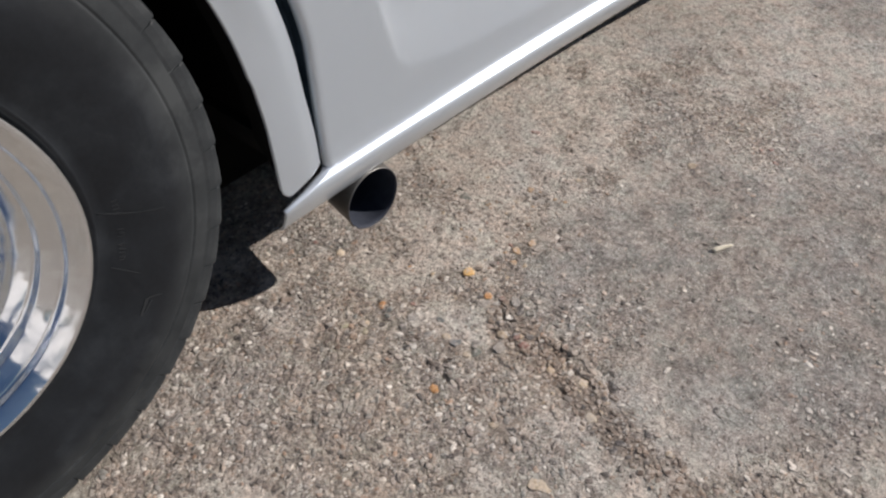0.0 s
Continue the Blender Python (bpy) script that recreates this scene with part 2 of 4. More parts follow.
def make_ground():
    m = Mat("weathered_concrete", Roughness=0.9, Specular_IOR_Level=0.25)
    co = m.coords()
    big = m.noise(2.3, 5, 0.62, co)
    mid = m.noise(17, 6, 0.7, co)
    warm = m.noise(3.1, 4, 0.6, co)
    fine = m.noise(125, 5, 0.72, co)
    ragged = m.noise(75, 6, 0.72, co)
    grain = m.voronoi(330, co)
    grit = m.voronoi(140, co)
    cell = m.ramp(grain.outputs["Color"], [(0.0, (0.16, 0.14, 0.12)), (0.35, (0.37, 0.335, 0.29)), (0.7, (0.50, 0.46, 0.40)), (1.0, (0.78, 0.73, 0.65))])
    cell2 = m.ramp(grit.outputs["Color"], [(0.0, (0.15, 0.13, 0.115)), (0.4, (0.31, 0.275, 0.235)), (0.75, (0.42, 0.37, 0.31)), (1.0, (0.66, 0.60, 0.52))])
    wear = m.node("ShaderNodeAttribute")
    wear.attribute_name = "wear"
    film = m.node("ShaderNodeAttribute")
    film.attribute_name = "film"
    edge = m.node("ShaderNodeMath")
    edge.operation = "MULTIPLY_ADD"
    edge.inputs[1].default_value = 0.75
    m.link(ragged.outputs["Fac"], edge.inputs[0])
    m.link(wear.outputs["Fac"], edge.inputs[2])
    bare = m.ramp(edge.outputs[0], [(0.74, g(0.0)), (0.86, g(1.0))])
    skin = m.ramp(mid.outputs["Fac"], [(0.3, (0.50, 0.460, 0.412)), (0.7, (0.695, 0.645, 0.585))])
    bared = m.ramp(mid.outputs["Fac"], [(0.3, (0.237, 0.203, 0.174)), (0.7, (0.452, 0.396, 0.340))])
    skin = m.mix(0.14, skin, cell)
    bared = m.mix(0.55, bared, cell2)
    col = m.mix(bare, skin, bared)
    dull = m.ramp(mid.outputs["Fac"], [(0.3, (0.172, 0.163, 0.154)), (0.7, (0.268, 0.254, 0.240))])
    col = m.mix(film.outputs["Fac"], col, m.mix(0.24, dull, cell))
    blot = m.noise(85, 5, 0.72, co)
    col = m.mix(m.ramp(blot.outputs["Fac"], [(0.50, g(0.0)), (0.57, g(0.60))]), col, m.mix(film.outputs["Fac"], (0.66, 0.615, 0.55), (0.39, 0.364, 0.342)))
    col = m.mix(m.ramp(blot.outputs["Fac"], [(0.38, g(0.75)), (0.44, g(0.0))]), col, (0.17, 0.147, 0.126))
    col = m.mix(m.ramp(fine.outputs["Fac"], [(0.34, g(0.40)), (0.47, g(0.0))]), col, (0.14, 0.122, 0.106))
    col = m.mix(m.ramp(warm.outputs["Fac"], [(0.52, g(0.0)), (0.72, g(0.12))]), col, (0.52, 0.455, 0.375))
    col = m.mix(m.ramp(big.outputs["Fac"], [(0.36, g(0.20)), (0.56, g(0.0))]), col, (0.24, 0.22, 0.205))
    mottle = m.noise(105, 3, 0.62, co)
    col = m.mix(1.0, col, m.ramp(mottle.outputs["Fac"], [(0.36, g(0.74)), (0.50, g(1.0)), (0.64, g(1.20))]), "MULTIPLY")
    tinge = m.noise(24, 3, 0.6, co)
    col = m.mix(1.0, col, m.ramp(tinge.outputs["Fac"], [(0.38, (0.95, 1.0, 0.99)), (0.50, (1.0, 1.0, 1.0)), (0.62, (1.04, 0.985, 0.965))]), "MULTIPLY")
    soil = m.node("ShaderNodeAttribute")
    soil.attribute_name = "soil"
    col = stained(m, co, col)
    col = m.mix(soil.outputs["Fac"], col, m.ramp(ragged.outputs["Fac"], [(0.35, (0.12, 0.095, 0.076)), (0.65, (0.33, 0.27, 0.218))]))
    m.put("Base Color", col)
    inv = m.node("ShaderNodeMath")
    inv.operation = "SUBTRACT"
    inv.inputs[0].default_value = 1.0
    m.link(grain.outputs["Distance"], inv.inputs[1])
    n1 = m.bump(inv.outputs[0], 0.35, 0.0012)
    n2 = m.bump(blot.outputs["Fac"], 0.6, 0.005, m.bump(fine.outputs["Fac"], 0.5, 0.0022, n1))
    m.put("Normal", m.bump(ragged.outputs["Fac"], 0.48, 0.008, n2))
    return m.m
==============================
(Given request) Quote each line of the listing exactly, but leave the pictures out.

(Expected output)
0.0 s
Continue the Blender Python (bpy) script that recreates this scene with part 2 of 4. More parts follow.
def make_ground():
    m = Mat("weathered_concrete", Roughness=0.9, Specular_IOR_Level=0.25)
    co = m.coords()
    big = m.noise(2.3, 5, 0.62, co)
    mid = m.noise(17, 6, 0.7, co)
    warm = m.noise(3.1, 4, 0.6, co)
    fine = m.noise(125, 5, 0.72, co)
    ragged = m.noise(75, 6, 0.72, co)
    grain = m.voronoi(330, co)
    grit = m.voronoi(140, co)
    cell = m.ramp(grain.outputs["Color"], [(0.0, (0.16, 0.14, 0.12)), (0.35, (0.37, 0.335, 0.29)), (0.7, (0.50, 0.46, 0.40)), (1.0, (0.78, 0.73, 0.65))])
    cell2 = m.ramp(grit.outputs["Color"], [(0.0, (0.15, 0.13, 0.115)), (0.4, (0.31, 0.275, 0.235)), (0.75, (0.42, 0.37, 0.31)), (1.0, (0.66, 0.60, 0.52))])
    wear = m.node("ShaderNodeAttribute")
    wear.attribute_name = "wear"
    film = m.node("ShaderNodeAttribute")
    film.attribute_name = "film"
    edge = m.node("ShaderNodeMath")
    edge.operation = "MULTIPLY_ADD"
    edge.inputs[1].default_value = 0.75
    m.link(ragged.outputs["Fac"], edge.inputs[0])
    m.link(wear.outputs["Fac"], edge.inputs[2])
    bare = m.ramp(edge.outputs[0], [(0.74, g(0.0)), (0.86, g(1.0))])
    skin = m.ramp(mid.outputs["Fac"], [(0.3, (0.50, 0.460, 0.412)), (0.7, (0.695, 0.645, 0.585))])
    bared = m.ramp(mid.outputs["Fac"], [(0.3, (0.237, 0.203, 0.174)), (0.7, (0.452, 0.396, 0.340))])
    skin = m.mix(0.14, skin, cell)
    bared = m.mix(0.55, bared, cell2)
    col = m.mix(bare, skin, bared)
    dull = m.ramp(mid.outputs["Fac"], [(0.3, (0.172, 0.163, 0.154)), (0.7, (0.268, 0.254, 0.240))])
    col = m.mix(film.outputs["Fac"], col, m.mix(0.24, dull, cell))
    blot = m.noise(85, 5, 0.72, co)
    col = m.mix(m.ramp(blot.outputs["Fac"], [(0.50, g(0.0)), (0.57, g(0.60))]), col, m.mix(film.outputs["Fac"], (0.66, 0.615, 0.55), (0.39, 0.364, 0.342)))
    col = m.mix(m.ramp(blot.outputs["Fac"], [(0.38, g(0.75)), (0.44, g(0.0))]), col, (0.17, 0.147, 0.126))
    col = m.mix(m.ramp(fine.outputs["Fac"], [(0.34, g(0.40)), (0.47, g(0.0))]), col, (0.14, 0.122, 0.106))
    col = m.mix(m.ramp(warm.outputs["Fac"], [(0.52, g(0.0)), (0.72, g(0.12))]), col, (0.52, 0.455, 0.375))
    col = m.mix(m.ramp(big.outputs["Fac"], [(0.36, g(0.20)), (0.56, g(0.0))]), col, (0.24, 0.22, 0.205))
    mottle = m.noise(105, 3, 0.62, co)
    col = m.mix(1.0, col, m.ramp(mottle.outputs["Fac"], [(0.36, g(0.74)), (0.50, g(1.0)), (0.64, g(1.20))]), "MULTIPLY")
    tinge = m.noise(24, 3, 0.6, co)
    col = m.mix(1.0, col, m.ramp(tinge.outputs["Fac"], [(0.38, (0.95, 1.0, 0.99)), (0.50, (1.0, 1.0, 1.0)), (0.62, (1.04, 0.985, 0.965))]), "MULTIPLY")
    soil = m.node("ShaderNodeAttribute")
    soil.attribute_name = "soil"
    col = stained(m, co, col)
    col = m.mix(soil.outputs["Fac"], col, m.ramp(ragged.outputs["Fac"], [(0.35, (0.12, 0.095, 0.076)), (0.65, (0.33, 0.27, 0.218))]))
    m.put("Base Color", col)
    inv = m.node("ShaderNodeMath")
    inv.operation = "SUBTRACT"
    inv.inputs[0].default_value = 1.0
    m.link(grain.outputs["Distance"], inv.inputs[1])
    n1 = m.bump(inv.outputs[0], 0.35, 0.0012)
    n2 = m.bump(blot.outputs["Fac"], 0.6, 0.005, m.bump(fine.outputs["Fac"], 0.5, 0.0022, n1))
    m.put("Normal", m.bump(ragged.outputs["Fac"], 0.48, 0.008, n2))
    return m.m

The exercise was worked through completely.